▸ **Work instructions**
Copy, from the entries below, each line where the word "height" can be found.
☆ ☆ ☆ ☆
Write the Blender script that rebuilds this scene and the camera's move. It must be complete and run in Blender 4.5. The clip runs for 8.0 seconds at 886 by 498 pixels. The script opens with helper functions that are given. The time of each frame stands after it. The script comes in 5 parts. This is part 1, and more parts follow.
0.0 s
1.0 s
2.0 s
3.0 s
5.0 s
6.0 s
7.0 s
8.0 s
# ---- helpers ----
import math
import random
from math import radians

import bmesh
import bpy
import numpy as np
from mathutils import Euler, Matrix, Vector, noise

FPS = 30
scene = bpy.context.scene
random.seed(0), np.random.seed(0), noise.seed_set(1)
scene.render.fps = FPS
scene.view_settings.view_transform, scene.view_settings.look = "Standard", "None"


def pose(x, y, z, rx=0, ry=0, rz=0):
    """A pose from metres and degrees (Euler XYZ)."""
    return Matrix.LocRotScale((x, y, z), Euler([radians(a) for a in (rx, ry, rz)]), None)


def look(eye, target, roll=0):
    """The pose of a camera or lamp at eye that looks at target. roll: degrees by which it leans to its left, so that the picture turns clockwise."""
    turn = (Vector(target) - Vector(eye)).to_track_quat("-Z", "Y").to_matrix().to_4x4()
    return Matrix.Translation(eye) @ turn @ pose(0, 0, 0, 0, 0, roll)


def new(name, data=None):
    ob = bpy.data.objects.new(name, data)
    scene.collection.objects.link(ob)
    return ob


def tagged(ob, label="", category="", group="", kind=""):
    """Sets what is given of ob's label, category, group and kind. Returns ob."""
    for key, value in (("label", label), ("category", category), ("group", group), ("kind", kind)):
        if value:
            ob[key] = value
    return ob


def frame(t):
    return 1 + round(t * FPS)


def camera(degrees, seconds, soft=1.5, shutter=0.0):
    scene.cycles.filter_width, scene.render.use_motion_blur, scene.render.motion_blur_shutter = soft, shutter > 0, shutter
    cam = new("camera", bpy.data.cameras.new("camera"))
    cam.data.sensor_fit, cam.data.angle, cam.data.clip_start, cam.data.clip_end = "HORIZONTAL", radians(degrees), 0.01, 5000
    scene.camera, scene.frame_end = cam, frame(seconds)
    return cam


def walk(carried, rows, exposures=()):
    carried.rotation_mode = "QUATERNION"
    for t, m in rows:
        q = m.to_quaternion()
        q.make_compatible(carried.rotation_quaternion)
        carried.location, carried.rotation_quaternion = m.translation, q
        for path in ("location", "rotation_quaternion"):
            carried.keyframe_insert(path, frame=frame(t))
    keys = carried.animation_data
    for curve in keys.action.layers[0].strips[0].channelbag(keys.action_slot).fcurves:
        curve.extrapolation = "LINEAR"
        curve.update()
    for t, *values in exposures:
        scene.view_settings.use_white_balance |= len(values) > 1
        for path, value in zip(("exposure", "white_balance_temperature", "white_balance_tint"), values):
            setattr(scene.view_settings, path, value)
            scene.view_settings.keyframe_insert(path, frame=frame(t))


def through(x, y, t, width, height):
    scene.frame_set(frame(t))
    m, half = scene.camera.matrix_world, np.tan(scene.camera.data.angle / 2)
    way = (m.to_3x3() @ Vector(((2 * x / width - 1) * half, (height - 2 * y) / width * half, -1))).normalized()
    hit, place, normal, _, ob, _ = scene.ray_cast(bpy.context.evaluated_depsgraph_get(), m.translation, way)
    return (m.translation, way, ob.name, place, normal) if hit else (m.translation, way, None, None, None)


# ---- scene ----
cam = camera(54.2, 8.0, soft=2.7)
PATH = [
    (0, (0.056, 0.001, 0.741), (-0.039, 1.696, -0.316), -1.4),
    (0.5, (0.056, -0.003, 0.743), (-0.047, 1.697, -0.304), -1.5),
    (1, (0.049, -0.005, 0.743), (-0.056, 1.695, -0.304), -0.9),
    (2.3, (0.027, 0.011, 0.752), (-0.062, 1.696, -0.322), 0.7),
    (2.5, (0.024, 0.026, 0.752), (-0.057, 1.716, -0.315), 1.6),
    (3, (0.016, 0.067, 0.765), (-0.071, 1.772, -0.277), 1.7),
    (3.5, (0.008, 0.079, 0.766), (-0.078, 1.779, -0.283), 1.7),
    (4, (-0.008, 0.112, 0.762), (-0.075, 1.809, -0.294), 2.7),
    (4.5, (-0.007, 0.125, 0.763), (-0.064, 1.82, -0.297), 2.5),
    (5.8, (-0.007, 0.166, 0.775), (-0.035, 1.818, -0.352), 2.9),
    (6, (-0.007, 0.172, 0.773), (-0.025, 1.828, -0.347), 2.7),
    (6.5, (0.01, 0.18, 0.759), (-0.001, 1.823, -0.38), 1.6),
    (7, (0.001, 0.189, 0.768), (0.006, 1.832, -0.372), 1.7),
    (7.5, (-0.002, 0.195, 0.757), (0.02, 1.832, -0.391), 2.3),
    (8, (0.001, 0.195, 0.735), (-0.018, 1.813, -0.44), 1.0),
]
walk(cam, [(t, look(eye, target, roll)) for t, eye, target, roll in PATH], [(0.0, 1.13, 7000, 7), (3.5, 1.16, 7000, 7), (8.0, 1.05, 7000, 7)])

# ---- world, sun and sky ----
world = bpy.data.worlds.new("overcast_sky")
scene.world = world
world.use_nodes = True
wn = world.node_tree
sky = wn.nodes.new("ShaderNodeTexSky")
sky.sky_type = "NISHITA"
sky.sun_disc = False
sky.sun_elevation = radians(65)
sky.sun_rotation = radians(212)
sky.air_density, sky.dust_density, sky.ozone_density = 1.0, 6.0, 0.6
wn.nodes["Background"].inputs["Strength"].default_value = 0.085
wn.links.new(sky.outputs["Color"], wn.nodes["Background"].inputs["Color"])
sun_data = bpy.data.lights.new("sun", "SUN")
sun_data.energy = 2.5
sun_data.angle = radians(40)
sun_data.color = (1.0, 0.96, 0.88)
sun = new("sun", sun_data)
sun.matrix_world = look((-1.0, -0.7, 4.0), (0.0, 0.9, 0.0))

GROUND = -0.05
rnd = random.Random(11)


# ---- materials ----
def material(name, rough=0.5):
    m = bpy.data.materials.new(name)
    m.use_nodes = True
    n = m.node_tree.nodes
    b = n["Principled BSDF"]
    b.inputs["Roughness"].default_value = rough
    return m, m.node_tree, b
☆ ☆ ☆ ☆
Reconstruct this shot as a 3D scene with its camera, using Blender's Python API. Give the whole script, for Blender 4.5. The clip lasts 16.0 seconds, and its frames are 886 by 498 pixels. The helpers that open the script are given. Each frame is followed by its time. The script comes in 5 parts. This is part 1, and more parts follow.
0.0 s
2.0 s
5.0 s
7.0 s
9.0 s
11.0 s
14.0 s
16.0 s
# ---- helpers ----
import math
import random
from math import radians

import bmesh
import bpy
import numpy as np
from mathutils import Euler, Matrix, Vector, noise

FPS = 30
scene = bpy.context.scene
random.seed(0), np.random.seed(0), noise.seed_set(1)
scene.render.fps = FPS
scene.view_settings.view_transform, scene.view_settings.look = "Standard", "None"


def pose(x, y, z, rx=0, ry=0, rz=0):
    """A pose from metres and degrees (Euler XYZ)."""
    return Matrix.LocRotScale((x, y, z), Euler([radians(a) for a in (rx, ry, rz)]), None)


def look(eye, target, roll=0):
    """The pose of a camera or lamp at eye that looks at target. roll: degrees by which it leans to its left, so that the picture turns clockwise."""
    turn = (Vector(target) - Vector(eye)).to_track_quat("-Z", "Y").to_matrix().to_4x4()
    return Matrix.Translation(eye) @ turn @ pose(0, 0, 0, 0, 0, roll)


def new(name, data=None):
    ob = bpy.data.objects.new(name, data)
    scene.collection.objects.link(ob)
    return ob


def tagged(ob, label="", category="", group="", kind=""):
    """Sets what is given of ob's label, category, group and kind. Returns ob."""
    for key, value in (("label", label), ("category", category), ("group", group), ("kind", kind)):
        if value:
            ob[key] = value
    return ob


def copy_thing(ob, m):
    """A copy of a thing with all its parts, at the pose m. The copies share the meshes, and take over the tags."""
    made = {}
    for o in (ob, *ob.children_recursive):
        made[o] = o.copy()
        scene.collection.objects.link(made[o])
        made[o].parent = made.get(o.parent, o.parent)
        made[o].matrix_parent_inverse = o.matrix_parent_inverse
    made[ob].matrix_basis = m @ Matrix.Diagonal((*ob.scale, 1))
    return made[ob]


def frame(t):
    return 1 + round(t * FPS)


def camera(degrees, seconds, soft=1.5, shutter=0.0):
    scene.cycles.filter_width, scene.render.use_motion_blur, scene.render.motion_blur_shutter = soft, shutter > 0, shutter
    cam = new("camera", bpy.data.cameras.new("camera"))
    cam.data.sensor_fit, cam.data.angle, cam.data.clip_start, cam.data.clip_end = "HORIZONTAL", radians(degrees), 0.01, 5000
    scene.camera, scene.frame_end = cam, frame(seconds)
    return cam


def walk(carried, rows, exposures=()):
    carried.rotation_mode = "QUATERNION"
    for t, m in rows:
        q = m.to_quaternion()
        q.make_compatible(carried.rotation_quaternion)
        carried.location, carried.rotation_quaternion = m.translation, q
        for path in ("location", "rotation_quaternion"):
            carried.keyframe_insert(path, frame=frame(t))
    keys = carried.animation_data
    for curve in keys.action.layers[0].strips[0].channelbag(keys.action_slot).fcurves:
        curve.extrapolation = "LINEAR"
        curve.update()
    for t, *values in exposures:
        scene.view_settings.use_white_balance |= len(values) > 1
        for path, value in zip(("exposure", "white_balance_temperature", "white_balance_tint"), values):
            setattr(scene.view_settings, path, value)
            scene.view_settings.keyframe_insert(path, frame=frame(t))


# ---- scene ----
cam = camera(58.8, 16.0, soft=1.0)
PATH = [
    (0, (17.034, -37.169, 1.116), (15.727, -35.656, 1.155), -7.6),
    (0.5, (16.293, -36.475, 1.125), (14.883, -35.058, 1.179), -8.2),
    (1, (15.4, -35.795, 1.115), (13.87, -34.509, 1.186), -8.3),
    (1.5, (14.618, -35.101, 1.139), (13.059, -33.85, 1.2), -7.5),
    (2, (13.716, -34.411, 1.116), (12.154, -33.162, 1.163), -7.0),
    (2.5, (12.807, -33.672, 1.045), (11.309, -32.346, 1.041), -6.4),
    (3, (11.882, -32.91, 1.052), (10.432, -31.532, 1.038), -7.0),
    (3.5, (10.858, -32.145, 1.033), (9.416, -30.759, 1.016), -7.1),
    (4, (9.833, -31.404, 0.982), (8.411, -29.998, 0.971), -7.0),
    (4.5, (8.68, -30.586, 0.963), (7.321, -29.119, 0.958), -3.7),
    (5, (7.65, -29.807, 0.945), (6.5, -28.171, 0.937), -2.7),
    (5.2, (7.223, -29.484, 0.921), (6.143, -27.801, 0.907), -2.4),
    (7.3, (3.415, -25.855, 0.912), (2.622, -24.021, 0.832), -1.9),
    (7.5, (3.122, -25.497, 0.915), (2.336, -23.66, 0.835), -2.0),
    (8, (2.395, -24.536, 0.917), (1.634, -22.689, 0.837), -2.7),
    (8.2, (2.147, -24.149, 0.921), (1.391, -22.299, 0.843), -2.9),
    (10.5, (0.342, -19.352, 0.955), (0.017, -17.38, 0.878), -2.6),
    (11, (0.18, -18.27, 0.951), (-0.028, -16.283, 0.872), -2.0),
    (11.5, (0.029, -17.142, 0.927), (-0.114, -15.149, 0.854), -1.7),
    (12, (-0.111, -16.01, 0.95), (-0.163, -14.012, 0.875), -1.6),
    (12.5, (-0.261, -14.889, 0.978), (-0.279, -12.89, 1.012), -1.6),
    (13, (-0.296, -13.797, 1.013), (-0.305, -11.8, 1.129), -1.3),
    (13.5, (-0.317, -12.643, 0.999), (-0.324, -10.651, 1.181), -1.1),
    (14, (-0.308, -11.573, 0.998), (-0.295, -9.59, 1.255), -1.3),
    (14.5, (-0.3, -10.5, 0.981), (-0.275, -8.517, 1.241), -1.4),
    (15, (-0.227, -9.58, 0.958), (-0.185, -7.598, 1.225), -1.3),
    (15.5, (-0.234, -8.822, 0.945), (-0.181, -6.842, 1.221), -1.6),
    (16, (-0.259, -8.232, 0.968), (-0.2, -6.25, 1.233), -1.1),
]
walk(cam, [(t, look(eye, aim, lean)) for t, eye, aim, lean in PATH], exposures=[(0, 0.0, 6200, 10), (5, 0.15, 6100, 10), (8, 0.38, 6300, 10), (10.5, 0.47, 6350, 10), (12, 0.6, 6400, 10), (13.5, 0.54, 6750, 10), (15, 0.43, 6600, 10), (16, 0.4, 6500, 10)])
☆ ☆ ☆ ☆
▸ **Worked answer**
def through(x, y, t, width, height):
    way = (m.to_3x3() @ Vector(((2 * x / width - 1) * half, (height - 2 * y) / width * half, -1))).normalized()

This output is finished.